There are certainly flaws in this essay. For one, Mill speculates on what he thinks may be distinctive and complementary intellectual abilities in women (speculation that arguably reflects Mill's working relationship with his intellectual companion and wife Harriet Taylor more than any real general propensity.) For another, he assumes that women have a distinctive role with regard to raising their children (providing an unwitting example of the kind of cultural blinding he identifies above!) And he does not address the extent to which traditional theological views of women have played into their cultural subjugation. But his central thesis: that women should be treated in all legal and social regards on an equal basis with men, free to compete for education, to choose careers (even to the exclusion of marriage), to marry as equals, and, finally, to tell their _own_ story; that thesis is presented passionately and logically.
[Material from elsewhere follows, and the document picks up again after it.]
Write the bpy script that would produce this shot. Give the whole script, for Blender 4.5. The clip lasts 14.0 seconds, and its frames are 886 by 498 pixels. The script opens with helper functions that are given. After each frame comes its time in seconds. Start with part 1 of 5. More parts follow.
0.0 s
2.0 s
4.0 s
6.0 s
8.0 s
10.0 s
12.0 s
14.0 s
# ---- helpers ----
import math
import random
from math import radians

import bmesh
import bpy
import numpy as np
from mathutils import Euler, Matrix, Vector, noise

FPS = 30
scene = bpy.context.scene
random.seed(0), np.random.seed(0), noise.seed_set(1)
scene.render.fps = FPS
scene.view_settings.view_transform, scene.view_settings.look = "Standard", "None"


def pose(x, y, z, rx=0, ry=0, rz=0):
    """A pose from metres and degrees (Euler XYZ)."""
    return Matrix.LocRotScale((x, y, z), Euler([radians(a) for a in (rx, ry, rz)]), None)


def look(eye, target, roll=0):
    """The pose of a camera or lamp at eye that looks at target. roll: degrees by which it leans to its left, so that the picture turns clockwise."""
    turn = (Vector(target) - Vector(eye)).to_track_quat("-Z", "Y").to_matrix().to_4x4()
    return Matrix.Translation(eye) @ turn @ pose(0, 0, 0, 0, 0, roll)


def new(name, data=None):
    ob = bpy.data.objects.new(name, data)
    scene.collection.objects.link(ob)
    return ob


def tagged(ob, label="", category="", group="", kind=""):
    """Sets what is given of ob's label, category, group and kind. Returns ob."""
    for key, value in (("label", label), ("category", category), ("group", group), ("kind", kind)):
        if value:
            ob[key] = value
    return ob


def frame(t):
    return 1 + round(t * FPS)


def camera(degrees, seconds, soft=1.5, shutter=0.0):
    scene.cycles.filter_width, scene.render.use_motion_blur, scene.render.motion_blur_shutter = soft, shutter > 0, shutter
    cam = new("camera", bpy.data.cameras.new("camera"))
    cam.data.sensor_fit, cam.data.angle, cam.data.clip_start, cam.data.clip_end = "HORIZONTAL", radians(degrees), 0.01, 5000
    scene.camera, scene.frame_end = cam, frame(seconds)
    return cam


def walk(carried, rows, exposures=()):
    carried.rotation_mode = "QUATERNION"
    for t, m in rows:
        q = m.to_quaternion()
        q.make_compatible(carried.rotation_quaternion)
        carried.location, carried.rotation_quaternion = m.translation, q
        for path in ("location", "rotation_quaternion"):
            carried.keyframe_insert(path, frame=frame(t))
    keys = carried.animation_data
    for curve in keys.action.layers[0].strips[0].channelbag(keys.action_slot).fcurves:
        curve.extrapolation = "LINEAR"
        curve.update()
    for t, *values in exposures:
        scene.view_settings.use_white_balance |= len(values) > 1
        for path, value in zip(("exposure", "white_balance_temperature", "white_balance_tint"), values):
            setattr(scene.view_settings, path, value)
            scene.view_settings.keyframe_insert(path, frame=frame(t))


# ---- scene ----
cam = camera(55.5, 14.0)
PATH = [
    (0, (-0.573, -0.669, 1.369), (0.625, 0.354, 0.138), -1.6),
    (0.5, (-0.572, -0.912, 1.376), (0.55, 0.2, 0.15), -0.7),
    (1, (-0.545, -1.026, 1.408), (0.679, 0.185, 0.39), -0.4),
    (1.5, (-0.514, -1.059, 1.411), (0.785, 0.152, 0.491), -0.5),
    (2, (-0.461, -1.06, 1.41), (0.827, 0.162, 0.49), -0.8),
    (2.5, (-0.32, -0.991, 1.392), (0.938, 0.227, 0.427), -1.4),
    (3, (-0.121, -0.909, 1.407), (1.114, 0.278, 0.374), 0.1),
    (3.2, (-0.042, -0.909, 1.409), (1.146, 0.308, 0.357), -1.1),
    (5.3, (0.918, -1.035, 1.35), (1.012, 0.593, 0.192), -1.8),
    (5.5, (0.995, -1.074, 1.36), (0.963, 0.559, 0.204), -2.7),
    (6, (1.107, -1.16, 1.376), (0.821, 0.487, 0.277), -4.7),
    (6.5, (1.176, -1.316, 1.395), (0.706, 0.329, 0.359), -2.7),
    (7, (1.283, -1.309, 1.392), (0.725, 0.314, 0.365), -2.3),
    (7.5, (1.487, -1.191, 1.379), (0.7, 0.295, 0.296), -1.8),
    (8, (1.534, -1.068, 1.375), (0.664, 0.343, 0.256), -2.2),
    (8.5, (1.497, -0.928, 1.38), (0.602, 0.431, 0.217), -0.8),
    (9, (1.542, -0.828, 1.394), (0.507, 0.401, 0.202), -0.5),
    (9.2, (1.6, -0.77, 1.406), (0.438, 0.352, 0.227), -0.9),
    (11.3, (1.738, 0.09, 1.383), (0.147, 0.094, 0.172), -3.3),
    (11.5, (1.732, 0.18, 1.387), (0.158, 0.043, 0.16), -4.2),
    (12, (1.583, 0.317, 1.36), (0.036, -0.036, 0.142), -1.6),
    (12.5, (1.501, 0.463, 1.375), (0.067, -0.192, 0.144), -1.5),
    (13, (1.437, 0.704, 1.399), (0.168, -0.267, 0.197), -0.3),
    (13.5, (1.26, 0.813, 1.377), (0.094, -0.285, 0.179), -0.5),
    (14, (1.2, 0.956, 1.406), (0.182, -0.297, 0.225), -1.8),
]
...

And while he condemns the conditions he finds around him--often in the most excoriating terms--his focus is on the inspiring potential for full human self-actualization in men as well as women, and for the changes this will engender in both social institutions and intimate relationships. ...
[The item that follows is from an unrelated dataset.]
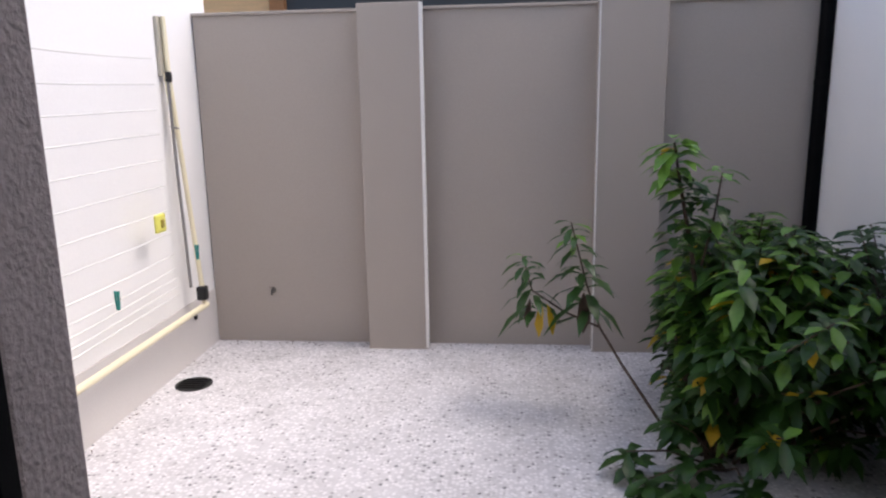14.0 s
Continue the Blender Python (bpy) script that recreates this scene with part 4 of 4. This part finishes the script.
for k, z in enumerate((0.465, 0.51, 0.56, 0.615, 0.70, 0.83, 0.96, 1.10, 1.24, 1.38, 1.51, 1.645, 1.78)):
    sag = [(CLX + 0.01 + 0.02 * k / 12, -3.16 - 0.02 * (12 - k) / 12 + (2.42 * i / 10), z - 0.012 * math.sin(math.pi * i / 10) + 0.003 * math.sin(k * 7 + i)) for i in range(11)]
    part("cord", tube(B(), sag, 0.0036, 6), M_CORD, cl, smooth=True)


def peg(y, z, material, label, size):
    p = thing("clothes_peg", (CLX, y, z), label, "peg")
    for a in (-1, 1):
        bm = B()
        box(bm, -0.005, -0.006, -size, 0.005, 0.006, size, 0.002)
        bmesh.ops.transform(bm, matrix=pose(CLX + a * 0.006, y, z, 0, a * 2.5, 0), verts=bm.verts)
        part("half", bm, material, p)
    part("spring", tube(B(), [(CLX - 0.016, y, z + 0.01), (CLX + 0.016, y, z + 0.01)], 0.005, 8), M_STEEL, p)


peg(-2.536, 0.612, M_PEGGREEN, "teal plastic clothes peg clipped on a cord", 0.048)
peg(-3.435, 0.66, M_PEGGREEN, "teal plastic clothes peg clipped near the arm", 0.045)
tag = thing("yellow_tag", (CLX, -3.015, 0.905), "yellow plastic peg holder hanging on the cords", "tag")
bm = B()
box(bm, CLX - 0.012, -3.070, 0.860, CLX + 0.004, -2.958, 0.960, 0.012)
part("plate", bm, M_PEGYELLOW, tag)
part("peg", box(B(), CLX - 0.022, -3.035, 0.885, CLX - 0.0125, -3.005, 0.930, 0.004), M_TAG, tag, "olive peg on the tag")

drain = thing("floor_drain", (4.184, -3.11, ZG), "round black iron floor drain grate", "drain")
part("ring", lathe(B(), [(0.105, 0.001), (0.105, 0.006), (0.090, 0.006), (0.090, 0.001)], (4.184, -3.11, ZG), 32), M_RUBBER, drain)
part("grate", lathe(B(), [(0.089, 0.001), (0.089, 0.004), (0.01, 0.003)], (4.184, -3.11, ZG), 32), M_RUBBER, drain)
for k in range(5):
    part("bar", box(B(), 4.184 - 0.075, -3.11 - 0.06 + 0.03 * k - 0.004, ZG + 0.0045, 4.184 + 0.075, -3.11 - 0.06 + 0.03 * k + 0.004, ZG + 0.009), M_DARKMETAL, drain)

gt = thing("garden_tap", (3.944, YF, 0.30), "small dull metal garden tap on the taupe wall", "tap")
part("flange", lathe(B(), [(0.028, 0.0), (0.028, 0.006), (0.012, 0.01)], (0, 0, 0), 16), M_TAP, gt).matrix_local = pose(0, 0.001, 0, -90, 0, 0)
part("body", tube(B(), [(3.944, YF + 0.008, 0.30), (3.944, YF + 0.05, 0.30), (3.944, YF + 0.066, 0.288), (3.944, YF + 0.068, 0.262)], [0.011, 0.013, 0.012, 0.011], 12), M_TAP, gt, smooth=True)
part("handle", box(B(), 3.944 - 0.028, YF + 0.030, 0.335, 3.944 + 0.028, YF + 0.044, 0.343, 0.003), M_TAP, gt)
part("spindle", tube(B(), [(3.944, YF + 0.037, 0.305), (3.944, YF + 0.037, 0.336)], 0.006, 8), M_TAP, gt)
gt.scale = (0.62, 0.62, 0.62)
vent = thing("wall_bolt", (XC - 0.006, -3.55, 0.21), "small dark bolt in the wall base", "bolt")
part("head", box(B(), XC - 0.022, -3.565, 0.195, XC - 0.0065, -3.535, 0.225, 0.006), M_RUBBER, vent)

dp = thing("downpipe", (0.56, YF + 0.08, ZG), "dark round rainwater downpipe in the courtyard corner", "downpipe")
part("pipe", tube(B(), [(0.532, YF + 0.05, ZG), (0.532, YF + 0.05, 3.4)], 0.042, 18), M_BLACK, dp, smooth=True)
for z in (0.5, 1.6, 2.7):
    part("strap", lathe(B(), [(0.045, -0.015), (0.045, 0.015)], (0.532, YF + 0.05, z), 18), M_DARKMETAL, dp)
pp = thing("pipe_stub", (0.72, -3.1, ZG), "grey capped pipe standing among the leaves", "pipe")
part("pipe", tube(B(), [(0.90, -2.70, ZG), (0.90, -2.70, 0.74)], 0.035, 16), M_GREYPLASTIC, pp, smooth=True)
part("cap", lathe(B(), [(0.04, 0.74), (0.042, 0.78), (0.03, 0.795)], (0.90, -2.70, 0.0), 16), M_GREYPLASTIC, pp)

# neighbour's building seen over the boundary wall
rb = thing("rear_building", (5, -8, -0.12), "brown timber-clad building with dark eaves behind the wall", "house")
part("wall", box(B(), 1.0, -8.2, -0.12, 9.0, -8.0, 3.4), M_DARKROOF, rb)
for k in range(3):
    part("board", box(B(), 5.2 + 1.2 * k, -7.999, 1.5, 6.395 + 1.2 * k, -7.97, 3.5, 0.004, 1), M_TAN, rb)
part("post", box(B(), 5.0, -7.999, -0.12, 5.19, -7.9, 3.5, 0.01), M_BROWN, rb, "darker brown timber post")
part("roof", box(B(), 0.6, -12, 3.5, 9.5, -7.6, 3.62), M_DARKROOF, rb)

# ---- shrub ----
shrub = thing("shrub", (1.35, -2.35, ZG), "bushy green leafy shrub with a few yellow leaves on the paving", "shrub")
rnd = random.Random(23)
stems, tips = B(), []


def branch(pts, r0, r1):
    n = len(pts)
    tube(stems, pts, [r0 + (r1 - r0) * i / (n - 1) for i in range(n)], 7)


LV = B()


def whorl(p, up, n, length, young=0.0, yellow=0.0, slim=1.0, hang=0.0):
    """A spray of long leaves round a shoot."""
    up = Vector(up).normalized()
    a0 = rnd.uniform(0, 6.28)
    for k in range(n):
        a = a0 + 2.4 * k
        side = up.orthogonal().normalized()
        w = side * math.cos(a) + up.cross(side) * math.sin(a) + up * rnd.uniform(0.0, 0.55)
        r = rnd.random()
        mi = 2 if r < yellow else (1 if r < yellow + young else 0)
        q = Vector(p) - up * 0.010 * k * (length / 0.12)
        leaf(LV, q, w, length * rnd.uniform(0.75, 1.15), length * rnd.uniform(0.34, 0.46) * slim, rnd.uniform(0.25, 0.6) + hang * rnd.random(), mi)


base = Vector((1.42, -2.30, ZG))
# two long outlying shoots
p0 = [Vector((1.58, -2.35, -0.04)), Vector((1.70, -2.50, 0.12)), Vector((1.82, -2.68, 0.28)), Vector((1.91, -2.80, 0.42)), Vector((1.97, -2.88, 0.62)), Vector((2.05, -2.90, 0.93))]
branch(p0, 0.009, 0.004)
p1 = [p0[3], Vector((2.08, -2.86, 0.48)), Vector((2.24, -2.90, 0.58)), Vector((2.29, -2.90, 0.76))]
branch(p1, 0.006, 0.003)
# small upper sprays, and one full drooping spray below them on each shoot
for p, up, n, l_, y, hang in ((p0[5], (0.1, 0, 1), 9, 0.13, 0.4, 0.1), ((2.03, -2.90, 0.85), (0.1, 0, 1), 7, 0.14, 0.1, 0.2), ((2.00, -2.89, 0.75), (0.1, 0, 1), 8, 0.16, 0.0, 0.3), ((1.98, -2.88, 0.67), (0.1, 0, 1), 14, 0.21, 0.0, 0.7), (p1[3], (0.2, 0, 1), 8, 0.12, 0.1, 0.1), ((2.27, -2.90, 0.69), (0.2, 0, 1), 7, 0.14, 0.0, 0.2), ((2.245, -2.90, 0.60), (0.2, 0, 1), 12, 0.18, 0.0, 0.6)):
    whorl(p, up, n, l_, y, 0.0, 0.66, hang)
leaf(LV, (2.19, -2.86, 0.53), (0.1, 0.1, -1), 0.17, 0.06, 0.1, 2)
leaf(LV, (2.165, -2.86, 0.52), (-0.2, 0.2, -1), 0.15, 0.055, 0.1, 2)
leaf(LV, (1.985, -2.86, 0.58), (0.0, 0.1, -1), 0.19, 0.07, 0.1, 3)
leaf(LV, (2.25, -2.88, 0.54), (0.1, 0.1, -1), 0.14, 0.05, 0.1, 3)
# tall leader
p2 = [Vector((1.45, -2.50, ZG)), Vector((1.50, -2.50, 0.40)), Vector((1.56, -2.50, 0.85)), Vector((1.62, -2.50, 1.13)), Vector((1.66, -2.50, 1.34))]
branch([Vector((1.54, -2.50, 0.70)), Vector((1.48, -2.50, 1.00)), Vector((1.455, -2.50, 1.21))], 0.007, 0.003)
for q, n, l_, y in (((1.455, -2.50, 1.23), 8, 0.11, 0.9), ((1.465, -2.50, 1.11), 7, 0.12, 0.3), ((1.48, -2.50, 1.00), 8, 0.14, 0.2)):
    whorl(q, (-0.1, 0, 1), n, l_, y, 0.0, 0.9, 0.1)
branch(p2, 0.016, 0.005)
for i in range(16):
    f = i / 15
    seg = min(int(f * 3), 2) + 1
    q = p2[seg].lerp(p2[seg + 1], f * 3 - (seg - 1)) if seg < 4 else p2[4]
    whorl(q + Vector((rnd.uniform(-0.05, 0.05), rnd.uniform(-0.05, 0.05), 0)) * (2.0 - f), (0.15, 0, 1), 8, 0.14, 0.35 + 0.6 * (f > 0.85), 0.02, 0.9, 0.15)
# the mass of the bush
for k in range(300):
    u = rnd.random()
    c = Vector((1.15 + rnd.gauss(0, 0.34), -2.62 + rnd.gauss(0, 0.36), 0.08 + 0.92 * rnd.random() ** 0.85))
    c.x = max(0.62, min(c.x, 1.58 - 0.20 * (c.z - 0.3)))
    c.y = max(-3.45, min(c.y, -1.75))
    c.z = min(c.z, (0.98 if c.x > 1.1 else 0.92) - 0.5 * max(0, abs(c.x - 1.35) - 0.35) - 0.25 * rnd.random() ** 2)
    b = Vector((1.25 + rnd.uniform(-0.25, 0.25), -2.6 + rnd.uniform(-0.25, 0.25), ZG))
    mid = b.lerp(c, 0.55) + Vector((rnd.uniform(-0.05, 0.05), rnd.uniform(-0.05, 0.05), 0.06))
    branch([b, mid, c], 0.009, 0.003)
    up = (c - mid).normalized() + Vector((0, 0, 0.8))
    for s in (0.0, 0.07, 0.15, 0.24):
        whorl(c - (c - mid).normalized() * s, up, 8, rnd.uniform(0.09, 0.14), 0.36 if c.z > 0.6 else 0.08, 0.02)
for k in range(34):
    a = rnd.uniform(0, 6.28)
    c = Vector((0.75 + rnd.gauss(0, 0.14), -1.9 + rnd.gauss(0, 0.35), rnd.uniform(0.2, 1.5)))
    c.z = min(c.z, 1.5 if c.x < 0.64 else 0.95)
    b = Vector((0.72, -2.0, ZG))
    branch([b, b.lerp(c, 0.5) + Vector((0.01, 0, 0.05)), c], 0.006, 0.003)
    for s in (0.0, 0.08):
        whorl(c - Vector((0, 0, s)), (0.1, 0, 1), 7, rnd.uniform(0.11, 0.16), 0.1, 0.02)
whorl((1.66, -2.50, 1.36), (0.1, 0, 1), 7, 0.15, 1.0, 0.0, 0.95, 0.1)
# low sprigs on the paving
for p in ((1.86, -2.22, 0.06), (1.80, -2.05, 0.03), (1.70, -1.90, 0.10), (1.62, -2.15, 0.08), (1.50, -1.85, 0.14), (1.66, -2.32, 0.16)):
    branch([base, base.lerp(Vector(p), 0.6) + Vector((0, 0, 0.04)), p], 0.007, 0.003)
    whorl(p, (0.4, 0.1, 1), 9, 0.13)
    whorl(Vector(p) - Vector((0.03, 0, 0.03)), (0.4, 0.1, 1), 7, 0.12)
tagged(part("branchwork", stems, M_BARK, shrub, "thin brown branching stems", True), kind="stuff")
me = bpy.data.meshes.new("crown")
LV.to_mesh(me)
LV.free()
for m_ in (M_GREEN, M_NEWLEAF, M_YELLOW, M_DEADLEAF):
    me.materials.append(m_)
crown = new("crown", me)
crown.parent = shrub
crown.matrix_parent_inverse = shrub.matrix_world.inverted()
tagged(crown, "crown of long glossy green leaves")

# dead leaves blown against the boundary wall
rnd = random.Random(31)
bm = B()
for k in range(60):
    x, y = rnd.uniform(1.9, 4.25), YF + 0.012 + abs(rnd.gauss(0, 0.035))
    if k % 4 == 0:
        x, y = XC - 0.02 - abs(rnd.gauss(0, 0.03)), rnd.uniform(YF + 0.1, -1.0)
    a = rnd.uniform(0, 6.28)
    leaf(bm, (x, y, ZG + 0.003), (math.cos(a), math.sin(a), 0.12), rnd.uniform(0.012, 0.035), rnd.uniform(0.006, 0.014), 0.1)
tagged(finish("leaf_litter", bm, M_DEADLEAF), "small dead brown leaves along the foot of the wall", "leaf litter", "", "stuff")


# ---- floor boards ----
rnd = random.Random(3)
PW = 0.13
plank_meshes = {}
x = XW + 0.001
while x < XE - 0.02:
    w = min(PW, XE - 0.001 - x)
    y0, y1 = (-3.19, YN - 0.001) if x + w < XH and x > -0.95 else ((0.81, YN - 0.001) if x < -0.95 else (0.262, YN - 0.001))
    y = y0 - rnd.uniform(0, 1.6)
    while y < y1:
        ln_ = rnd.choice((1.8, 2.1, 2.4))
        a, b = max(y, y0), min(y + ln_, y1)
        if b - a > 0.02:
            key = (round(w, 3), round(b - a, 3))
            if key not in plank_meshes:
                bm = B()
                box(bm, -w / 2 + 0.0006, -(b - a) / 2 + 0.0006, -0.016, w / 2 - 0.0006, (b - a) / 2 - 0.0006, 0.0, 0.0015, 1)
                ob = finish("plank", bm, M_FLOOR)
                plank_meshes[key] = ob.data
            else:
                ob = new("plank", plank_meshes[key])
            ob.parent = floor
            ob.location = (x + w / 2, (a + b) / 2, FL)
        y += ln_
    x += PW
No presentation of Mill's essay can stand without a review of the remarkable precursor essay written by Harriet Taylor in 1851, "Enfranchisement of Women." The relationship between Mill and Taylor was extraordinary. They first met in 1830. Both were under 25, but Taylor was married and raising three children. Over the course of several years they developed an intense intellectual working partnership and emotional relationship that continued until the death of her husband in 1848. They married in 1851 and continued working together until Taylor's death in 1858. For most of his philosophic career, Mill maintained that his work was heavily indebted to Taylor's thinking and their collaborative process.